How to Get Over a Breakup When You Still Love Them
When you still have feelings for the person, moving on can feel almost impossible. Love doesn’t just switch off because a relationship ends, and the emotions that linger afterward can be intense and overwhelming. But while healing won’t happen overnight, taking small, intentional steps can help you reclaim your happiness and look forward to a brighter future. Here are some practical strategies to help you get over a breakup when you’re still in love.
1) Allow Yourself to Feel
It’s natural to want to push away the pain, but bottling up your emotions only prolongs the healing process. Cry, scream, write in a journal—do whatever you need to let those emotions out. Allow yourself the time and space to grieve the relationship; this is an important step in starting to let go.
2) Accept That It’s Over
Sometimes, we hang on to the hope that things might change. But in order to truly move forward, it’s essential to accept the reality of the breakup. Remind yourself why the relationship ended, and remember that moving on doesn’t mean you’re giving up on love; it means you’re making room for a future that is healthier and more fulfilling.

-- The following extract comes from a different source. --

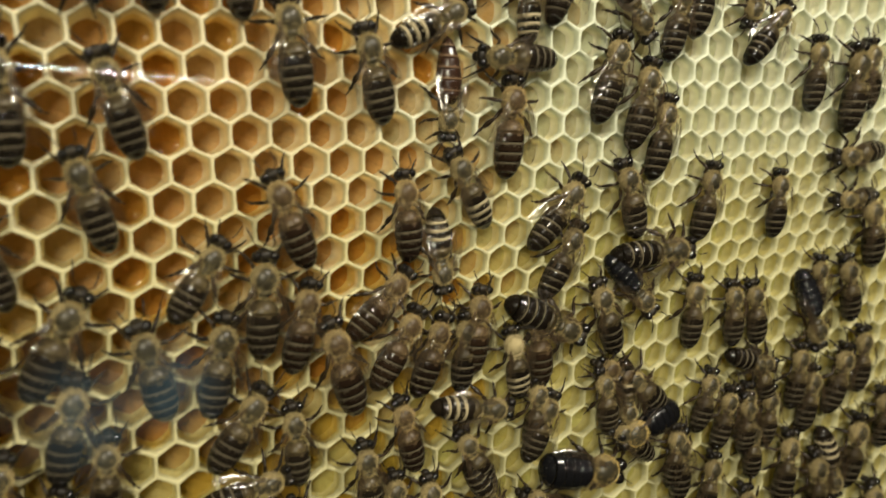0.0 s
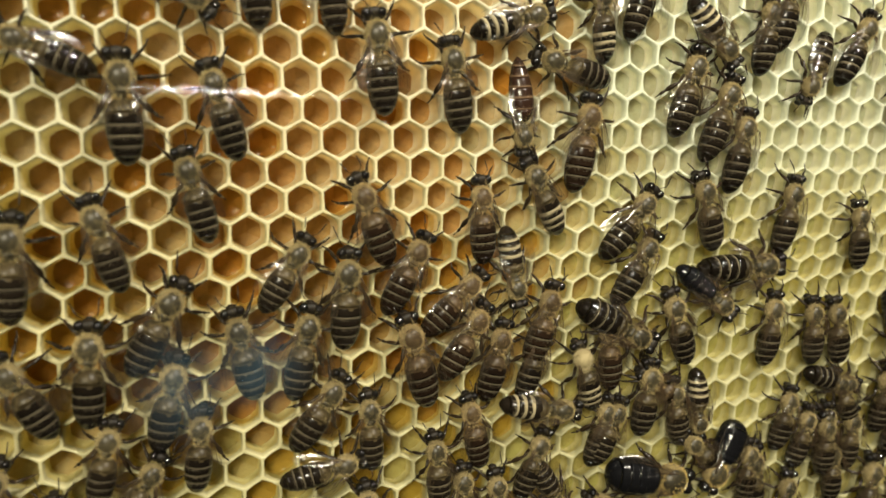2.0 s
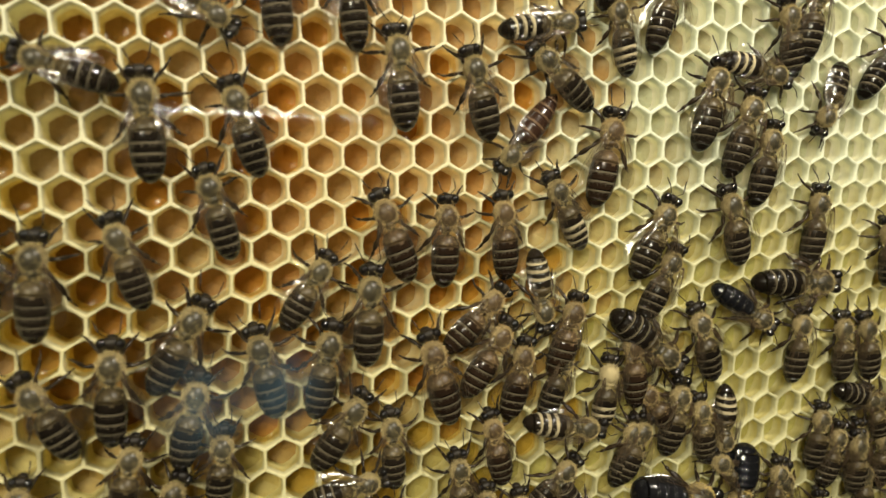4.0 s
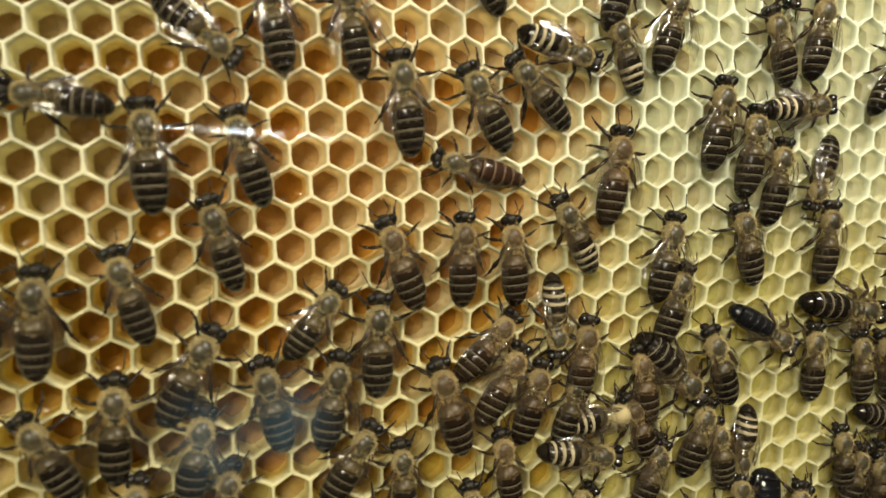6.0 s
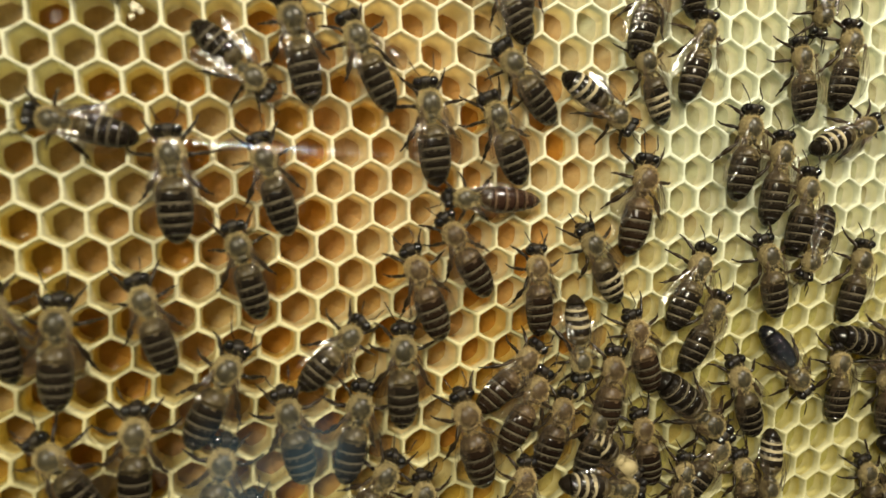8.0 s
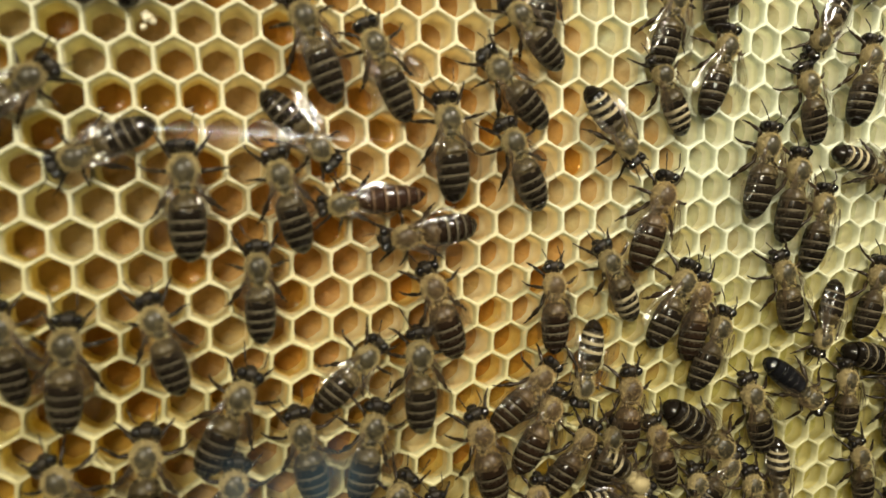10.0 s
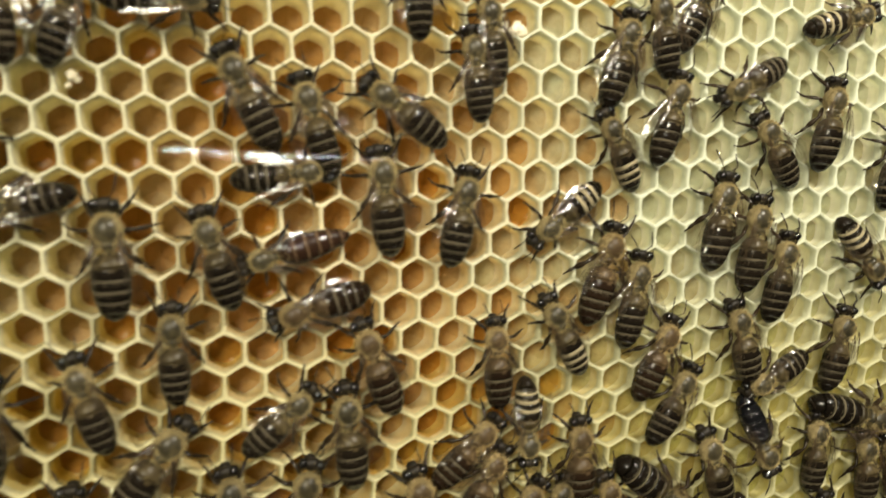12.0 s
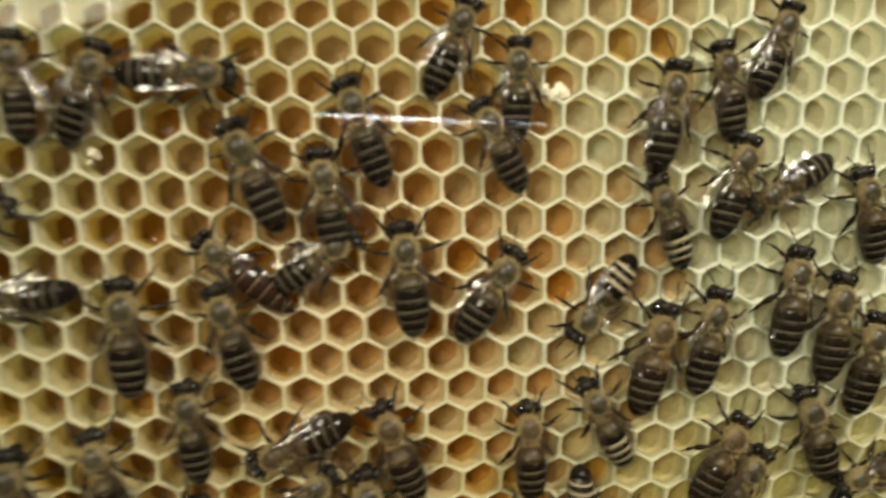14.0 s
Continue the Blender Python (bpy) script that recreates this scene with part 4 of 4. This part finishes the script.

3) Create Boundaries with Your Ex
Staying in close contact can make it harder to let go, so consider setting boundaries. This might mean unfollowing them on social media, avoiding certain places you went together, or limiting conversations. These boundaries aren’t about being cold or indifferent; they’re about protecting your emotional well-being and helping your heart heal.
4) Surround Yourself with Supportive People
Lean on friends and family who genuinely care about you. Spend time with those who lift you up and remind you of your worth. Share your feelings with someone who can offer a listening ear and honest advice, and don’t hesitate to ask for support when you need it. Sometimes, just being around people who bring positive energy can do wonders for your mood.
5) Challenge Negative Thoughts
It’s easy to fall into a pattern of self-doubt and blame, wondering if things could have been different. When these negative thoughts arise, challenge them. Write down positive affirmations about yourself and your worth, and remind yourself that this breakup doesn’t define you. Let go of “what if” thinking and focus on the possibilities of what’s next.
6) Seek Professional Help if You Need It
Breakups can stir up emotions that go deeper than the relationship itself, especially if they trigger unresolved issues or trauma. Talking to a therapist can give you the tools to process these feelings in a healthy way. Therapy can provide guidance and perspective, helping you to move forward in a constructive and supportive environment.
7) Avoid Rebounds or Quick Fixes
After a breakup, it’s natural to want to fill the void left by your ex. But jumping into a new relationship too soon or relying on quick fixes can prolong the healing process. Take time to reconnect with yourself instead of searching for validation from someone else. Give yourself the space to truly heal and avoid making decisions out of loneliness or pain.
8) Focus on What You’ve Gained, Not Just What You’ve Lost
Every relationship teaches us something, even if it ends in heartbreak. Reflect on the lessons and growth that came out of this experience. Maybe you’ve learned more about what you want (and don’t want) in a partner, or perhaps you’ve gained a better understanding of yourself. These insights are valuable and can help you build stronger, healthier relationships in the future.
9) Set Goals for the Future
Start looking forward instead of backward by setting personal goals. They don’t need to be monumental—a simple goal of practicing self-care, focusing on a career objective, or planning a trip with friends can give you a sense of purpose and something to look forward to. Building a future that excites you can be a powerful reminder that there’s life beyond this breakup.
Healing after a breakup, especially when love is still present, takes time and patience. Be kind to yourself and recognize that it’s okay to feel lost, sad, or even frustrated. Remember, healing isn’t linear, and there will be good days and bad. But each step you take toward prioritizing yourself and embracing new possibilities brings you closer to feeling whole again. In time, you’ll find peace and open yourself up to a future filled with love and joy—both from yourself and others.